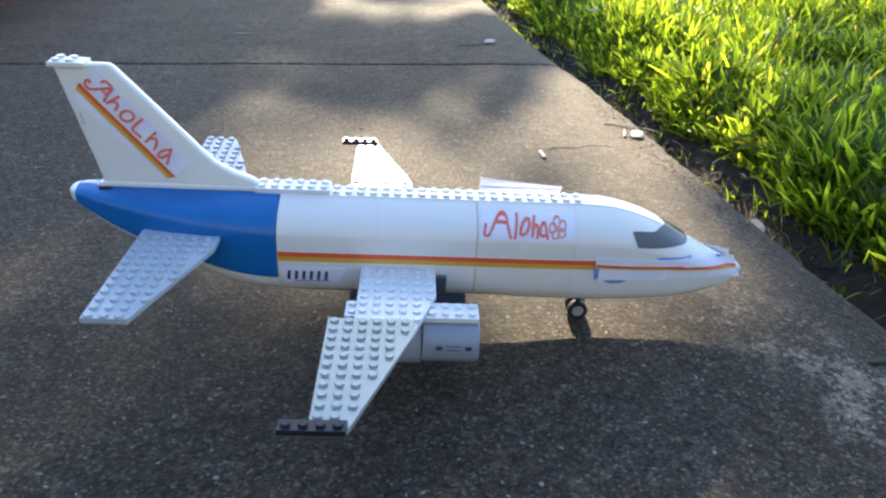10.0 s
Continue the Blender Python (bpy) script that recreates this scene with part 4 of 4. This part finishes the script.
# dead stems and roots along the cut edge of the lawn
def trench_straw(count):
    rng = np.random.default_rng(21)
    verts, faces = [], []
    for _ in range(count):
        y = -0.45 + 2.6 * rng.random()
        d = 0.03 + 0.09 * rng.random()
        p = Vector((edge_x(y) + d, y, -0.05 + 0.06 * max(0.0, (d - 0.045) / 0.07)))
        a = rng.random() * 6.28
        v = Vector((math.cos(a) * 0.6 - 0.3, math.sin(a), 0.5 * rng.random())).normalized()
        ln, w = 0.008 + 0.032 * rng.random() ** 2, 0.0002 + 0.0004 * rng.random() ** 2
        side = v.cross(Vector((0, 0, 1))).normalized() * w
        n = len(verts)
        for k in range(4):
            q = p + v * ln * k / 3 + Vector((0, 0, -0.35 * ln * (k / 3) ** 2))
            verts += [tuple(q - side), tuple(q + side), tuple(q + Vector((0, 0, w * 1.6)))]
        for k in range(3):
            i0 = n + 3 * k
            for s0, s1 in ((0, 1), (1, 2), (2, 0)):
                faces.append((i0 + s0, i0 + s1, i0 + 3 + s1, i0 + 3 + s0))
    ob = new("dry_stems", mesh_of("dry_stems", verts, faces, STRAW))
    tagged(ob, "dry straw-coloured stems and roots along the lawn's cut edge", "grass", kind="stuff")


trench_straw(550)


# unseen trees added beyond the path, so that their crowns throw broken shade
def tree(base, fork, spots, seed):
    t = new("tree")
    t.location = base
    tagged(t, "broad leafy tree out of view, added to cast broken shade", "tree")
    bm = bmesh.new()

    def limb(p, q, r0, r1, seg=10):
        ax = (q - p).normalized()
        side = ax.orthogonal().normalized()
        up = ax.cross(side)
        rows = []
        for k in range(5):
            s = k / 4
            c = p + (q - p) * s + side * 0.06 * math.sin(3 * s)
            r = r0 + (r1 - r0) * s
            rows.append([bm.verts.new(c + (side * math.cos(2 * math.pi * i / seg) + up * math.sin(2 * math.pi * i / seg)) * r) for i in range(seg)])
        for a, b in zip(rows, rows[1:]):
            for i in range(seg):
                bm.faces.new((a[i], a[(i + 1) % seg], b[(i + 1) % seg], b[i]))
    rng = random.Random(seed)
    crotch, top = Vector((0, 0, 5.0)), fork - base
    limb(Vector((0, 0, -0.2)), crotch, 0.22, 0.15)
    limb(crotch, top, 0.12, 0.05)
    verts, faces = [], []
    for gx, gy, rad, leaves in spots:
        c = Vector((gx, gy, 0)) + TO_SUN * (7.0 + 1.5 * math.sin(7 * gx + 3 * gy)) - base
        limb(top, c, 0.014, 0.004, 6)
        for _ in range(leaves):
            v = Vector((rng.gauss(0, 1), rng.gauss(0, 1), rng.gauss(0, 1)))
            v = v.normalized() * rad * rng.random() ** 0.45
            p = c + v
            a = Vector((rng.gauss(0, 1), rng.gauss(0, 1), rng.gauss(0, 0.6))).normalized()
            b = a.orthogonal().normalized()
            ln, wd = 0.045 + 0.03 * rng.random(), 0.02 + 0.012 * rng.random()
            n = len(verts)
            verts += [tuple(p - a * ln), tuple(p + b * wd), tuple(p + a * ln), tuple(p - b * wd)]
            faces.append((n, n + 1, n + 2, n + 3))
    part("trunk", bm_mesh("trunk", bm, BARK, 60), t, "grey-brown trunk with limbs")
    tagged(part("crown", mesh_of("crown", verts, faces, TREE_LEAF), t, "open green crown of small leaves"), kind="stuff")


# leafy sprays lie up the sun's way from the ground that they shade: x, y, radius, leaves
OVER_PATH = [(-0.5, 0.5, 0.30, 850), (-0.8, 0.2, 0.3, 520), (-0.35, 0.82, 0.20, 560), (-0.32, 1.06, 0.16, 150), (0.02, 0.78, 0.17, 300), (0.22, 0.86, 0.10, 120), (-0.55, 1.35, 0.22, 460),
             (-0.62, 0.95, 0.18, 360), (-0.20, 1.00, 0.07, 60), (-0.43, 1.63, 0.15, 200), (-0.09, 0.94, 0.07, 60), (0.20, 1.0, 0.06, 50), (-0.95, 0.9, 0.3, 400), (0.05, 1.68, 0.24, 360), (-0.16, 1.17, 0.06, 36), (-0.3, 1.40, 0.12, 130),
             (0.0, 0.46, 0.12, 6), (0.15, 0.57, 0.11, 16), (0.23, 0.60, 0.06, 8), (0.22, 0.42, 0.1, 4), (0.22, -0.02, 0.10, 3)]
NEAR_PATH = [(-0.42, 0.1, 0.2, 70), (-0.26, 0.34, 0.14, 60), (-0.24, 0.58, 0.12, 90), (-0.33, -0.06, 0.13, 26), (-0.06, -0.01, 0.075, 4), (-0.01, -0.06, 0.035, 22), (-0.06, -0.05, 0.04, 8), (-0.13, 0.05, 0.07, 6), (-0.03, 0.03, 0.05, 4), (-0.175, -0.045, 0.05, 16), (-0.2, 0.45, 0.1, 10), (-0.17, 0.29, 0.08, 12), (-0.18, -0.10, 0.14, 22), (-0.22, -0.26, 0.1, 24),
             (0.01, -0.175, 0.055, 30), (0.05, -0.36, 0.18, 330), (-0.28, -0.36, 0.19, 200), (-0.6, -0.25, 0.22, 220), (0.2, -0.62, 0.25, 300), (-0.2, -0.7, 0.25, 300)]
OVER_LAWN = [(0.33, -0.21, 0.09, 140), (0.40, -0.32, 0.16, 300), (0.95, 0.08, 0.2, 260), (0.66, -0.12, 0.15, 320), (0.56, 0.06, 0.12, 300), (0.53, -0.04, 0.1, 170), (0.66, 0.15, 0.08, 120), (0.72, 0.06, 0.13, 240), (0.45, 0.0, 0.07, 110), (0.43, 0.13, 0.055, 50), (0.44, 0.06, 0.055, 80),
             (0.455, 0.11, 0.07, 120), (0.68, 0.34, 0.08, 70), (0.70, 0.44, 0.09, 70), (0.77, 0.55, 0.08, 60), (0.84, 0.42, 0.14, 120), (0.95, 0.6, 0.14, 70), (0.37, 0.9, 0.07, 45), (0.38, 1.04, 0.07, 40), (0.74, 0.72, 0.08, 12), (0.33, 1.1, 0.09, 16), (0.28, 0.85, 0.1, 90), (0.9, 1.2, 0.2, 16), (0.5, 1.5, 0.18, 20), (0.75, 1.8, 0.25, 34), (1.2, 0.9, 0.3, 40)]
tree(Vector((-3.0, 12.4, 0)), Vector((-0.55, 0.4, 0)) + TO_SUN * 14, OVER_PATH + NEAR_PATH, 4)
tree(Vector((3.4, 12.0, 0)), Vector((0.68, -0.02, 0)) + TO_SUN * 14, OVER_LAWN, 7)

* * *

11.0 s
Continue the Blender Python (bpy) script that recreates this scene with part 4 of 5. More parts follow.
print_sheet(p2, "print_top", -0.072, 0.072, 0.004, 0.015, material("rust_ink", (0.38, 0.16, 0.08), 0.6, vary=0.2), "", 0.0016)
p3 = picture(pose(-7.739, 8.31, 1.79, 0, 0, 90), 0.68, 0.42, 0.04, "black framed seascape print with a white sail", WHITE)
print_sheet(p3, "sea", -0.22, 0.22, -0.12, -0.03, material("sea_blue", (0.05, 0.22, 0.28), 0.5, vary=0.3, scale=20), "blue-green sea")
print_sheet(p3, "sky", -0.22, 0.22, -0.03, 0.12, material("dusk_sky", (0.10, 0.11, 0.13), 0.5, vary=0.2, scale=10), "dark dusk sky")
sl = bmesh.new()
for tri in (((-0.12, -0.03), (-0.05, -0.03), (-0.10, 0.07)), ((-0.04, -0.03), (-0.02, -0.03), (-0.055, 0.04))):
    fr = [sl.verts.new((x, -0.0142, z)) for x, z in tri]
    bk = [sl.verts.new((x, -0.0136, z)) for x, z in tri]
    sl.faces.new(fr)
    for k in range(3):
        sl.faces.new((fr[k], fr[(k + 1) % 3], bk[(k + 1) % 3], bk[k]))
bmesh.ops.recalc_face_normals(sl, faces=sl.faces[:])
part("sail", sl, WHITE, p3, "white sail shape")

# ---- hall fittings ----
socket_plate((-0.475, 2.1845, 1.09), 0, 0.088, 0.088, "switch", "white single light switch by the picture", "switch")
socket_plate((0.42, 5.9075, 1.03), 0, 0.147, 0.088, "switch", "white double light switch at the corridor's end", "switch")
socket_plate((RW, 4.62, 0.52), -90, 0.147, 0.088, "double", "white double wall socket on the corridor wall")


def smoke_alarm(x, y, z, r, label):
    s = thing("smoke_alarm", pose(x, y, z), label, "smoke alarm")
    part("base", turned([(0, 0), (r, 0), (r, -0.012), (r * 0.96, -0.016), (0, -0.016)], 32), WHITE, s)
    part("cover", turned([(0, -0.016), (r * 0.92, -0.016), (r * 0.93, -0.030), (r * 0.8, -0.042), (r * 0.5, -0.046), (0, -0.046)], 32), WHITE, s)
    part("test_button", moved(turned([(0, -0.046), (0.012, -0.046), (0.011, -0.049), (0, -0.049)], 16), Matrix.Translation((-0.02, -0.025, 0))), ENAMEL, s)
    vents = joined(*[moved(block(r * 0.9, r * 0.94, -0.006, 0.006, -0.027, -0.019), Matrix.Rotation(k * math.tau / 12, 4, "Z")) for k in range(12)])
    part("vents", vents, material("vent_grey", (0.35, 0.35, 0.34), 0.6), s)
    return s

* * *

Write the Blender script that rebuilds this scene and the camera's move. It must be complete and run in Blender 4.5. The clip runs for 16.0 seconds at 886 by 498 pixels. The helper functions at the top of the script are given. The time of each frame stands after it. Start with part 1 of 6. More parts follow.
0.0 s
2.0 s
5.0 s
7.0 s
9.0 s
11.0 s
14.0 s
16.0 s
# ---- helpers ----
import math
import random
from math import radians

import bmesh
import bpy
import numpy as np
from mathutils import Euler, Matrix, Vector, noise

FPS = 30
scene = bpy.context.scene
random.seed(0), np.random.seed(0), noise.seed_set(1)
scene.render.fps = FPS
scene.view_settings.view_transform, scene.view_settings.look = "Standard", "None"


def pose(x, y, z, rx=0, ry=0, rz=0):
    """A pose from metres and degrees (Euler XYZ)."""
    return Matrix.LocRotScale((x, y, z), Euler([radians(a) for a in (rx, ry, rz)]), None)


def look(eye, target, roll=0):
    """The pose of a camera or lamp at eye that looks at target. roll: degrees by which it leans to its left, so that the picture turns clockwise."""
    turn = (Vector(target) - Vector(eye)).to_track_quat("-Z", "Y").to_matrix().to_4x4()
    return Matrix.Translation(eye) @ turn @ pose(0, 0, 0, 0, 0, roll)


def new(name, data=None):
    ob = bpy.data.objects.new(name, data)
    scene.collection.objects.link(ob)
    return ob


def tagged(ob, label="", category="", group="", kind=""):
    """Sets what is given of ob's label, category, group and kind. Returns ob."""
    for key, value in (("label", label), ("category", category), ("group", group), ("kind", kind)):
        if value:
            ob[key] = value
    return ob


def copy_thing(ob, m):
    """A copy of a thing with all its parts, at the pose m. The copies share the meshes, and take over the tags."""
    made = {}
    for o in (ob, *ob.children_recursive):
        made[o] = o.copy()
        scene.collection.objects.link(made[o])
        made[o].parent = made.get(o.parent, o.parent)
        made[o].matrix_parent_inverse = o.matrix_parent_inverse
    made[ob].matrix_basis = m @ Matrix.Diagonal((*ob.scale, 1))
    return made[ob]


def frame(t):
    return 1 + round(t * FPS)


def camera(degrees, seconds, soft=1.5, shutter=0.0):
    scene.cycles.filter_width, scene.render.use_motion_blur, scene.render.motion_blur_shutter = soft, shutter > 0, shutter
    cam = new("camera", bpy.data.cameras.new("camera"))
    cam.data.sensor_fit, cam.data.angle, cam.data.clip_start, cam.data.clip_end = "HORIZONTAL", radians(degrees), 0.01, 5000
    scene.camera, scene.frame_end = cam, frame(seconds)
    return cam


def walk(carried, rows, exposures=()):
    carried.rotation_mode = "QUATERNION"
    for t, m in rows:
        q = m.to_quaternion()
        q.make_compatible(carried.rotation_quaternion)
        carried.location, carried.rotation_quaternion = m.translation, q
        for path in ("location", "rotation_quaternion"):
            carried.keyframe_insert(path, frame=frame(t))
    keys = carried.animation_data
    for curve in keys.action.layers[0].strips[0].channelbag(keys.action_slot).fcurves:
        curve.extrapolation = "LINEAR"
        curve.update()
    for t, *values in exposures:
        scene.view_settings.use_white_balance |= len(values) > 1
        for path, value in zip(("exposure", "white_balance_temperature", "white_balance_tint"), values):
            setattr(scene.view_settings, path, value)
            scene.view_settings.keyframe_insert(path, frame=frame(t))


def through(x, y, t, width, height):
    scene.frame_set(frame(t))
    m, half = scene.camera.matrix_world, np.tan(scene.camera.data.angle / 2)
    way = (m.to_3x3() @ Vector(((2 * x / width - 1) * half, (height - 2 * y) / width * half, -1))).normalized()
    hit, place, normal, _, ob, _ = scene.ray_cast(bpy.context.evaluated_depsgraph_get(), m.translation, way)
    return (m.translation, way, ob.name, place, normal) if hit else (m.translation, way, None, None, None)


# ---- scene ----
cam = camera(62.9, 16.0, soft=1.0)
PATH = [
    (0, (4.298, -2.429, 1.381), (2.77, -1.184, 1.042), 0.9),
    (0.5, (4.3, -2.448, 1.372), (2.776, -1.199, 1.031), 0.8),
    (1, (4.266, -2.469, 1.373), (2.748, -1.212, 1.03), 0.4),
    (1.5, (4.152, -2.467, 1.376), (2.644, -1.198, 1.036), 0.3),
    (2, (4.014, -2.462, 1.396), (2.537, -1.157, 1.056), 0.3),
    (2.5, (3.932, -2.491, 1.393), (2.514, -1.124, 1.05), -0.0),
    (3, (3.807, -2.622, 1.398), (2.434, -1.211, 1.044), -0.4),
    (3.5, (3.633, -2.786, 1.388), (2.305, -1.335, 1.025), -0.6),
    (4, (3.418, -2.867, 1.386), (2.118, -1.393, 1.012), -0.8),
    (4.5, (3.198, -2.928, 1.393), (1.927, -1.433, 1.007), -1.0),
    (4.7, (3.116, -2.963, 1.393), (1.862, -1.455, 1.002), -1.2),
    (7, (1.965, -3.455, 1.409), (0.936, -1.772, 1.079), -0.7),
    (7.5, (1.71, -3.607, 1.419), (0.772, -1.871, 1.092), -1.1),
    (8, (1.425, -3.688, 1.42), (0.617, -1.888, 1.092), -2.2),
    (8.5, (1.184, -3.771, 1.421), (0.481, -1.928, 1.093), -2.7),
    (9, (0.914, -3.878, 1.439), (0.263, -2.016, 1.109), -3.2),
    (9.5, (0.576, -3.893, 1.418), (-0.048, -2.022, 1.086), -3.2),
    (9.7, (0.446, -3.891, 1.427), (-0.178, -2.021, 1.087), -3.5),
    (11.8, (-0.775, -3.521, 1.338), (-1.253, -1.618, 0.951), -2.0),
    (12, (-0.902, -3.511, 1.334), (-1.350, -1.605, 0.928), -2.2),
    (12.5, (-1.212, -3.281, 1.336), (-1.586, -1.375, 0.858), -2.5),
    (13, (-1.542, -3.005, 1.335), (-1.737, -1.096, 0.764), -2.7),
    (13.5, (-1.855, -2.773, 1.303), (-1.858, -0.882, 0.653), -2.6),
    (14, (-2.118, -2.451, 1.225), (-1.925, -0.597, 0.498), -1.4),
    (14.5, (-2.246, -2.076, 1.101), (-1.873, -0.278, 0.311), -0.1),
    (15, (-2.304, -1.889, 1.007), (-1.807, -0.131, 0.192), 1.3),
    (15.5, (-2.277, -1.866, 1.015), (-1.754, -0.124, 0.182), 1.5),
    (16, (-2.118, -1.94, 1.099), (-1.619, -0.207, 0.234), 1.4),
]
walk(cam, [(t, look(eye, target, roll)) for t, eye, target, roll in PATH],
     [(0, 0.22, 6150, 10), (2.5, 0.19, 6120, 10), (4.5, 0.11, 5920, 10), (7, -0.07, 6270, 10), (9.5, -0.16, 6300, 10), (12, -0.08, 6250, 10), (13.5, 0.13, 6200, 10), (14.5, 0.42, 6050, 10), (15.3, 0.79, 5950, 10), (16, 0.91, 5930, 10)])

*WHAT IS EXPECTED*
Pick each line holding the word "script" out of the data and copy it.

*OUTPUT FOR THIS EXERCISE*
Continue the Blender Python (bpy) script that recreates this scene with part 4 of 4. This part finishes the script.
Continue the Blender Python (bpy) script that recreates this scene with part 4 of 5. More parts follow.
Write the Blender script that rebuilds this scene and the camera's move. It must be complete and run in Blender 4.5. The clip runs for 16.0 seconds at 886 by 498 pixels. The helper functions at the top of the script are given. The time of each frame stands after it. Start with part 1 of 6. More parts follow.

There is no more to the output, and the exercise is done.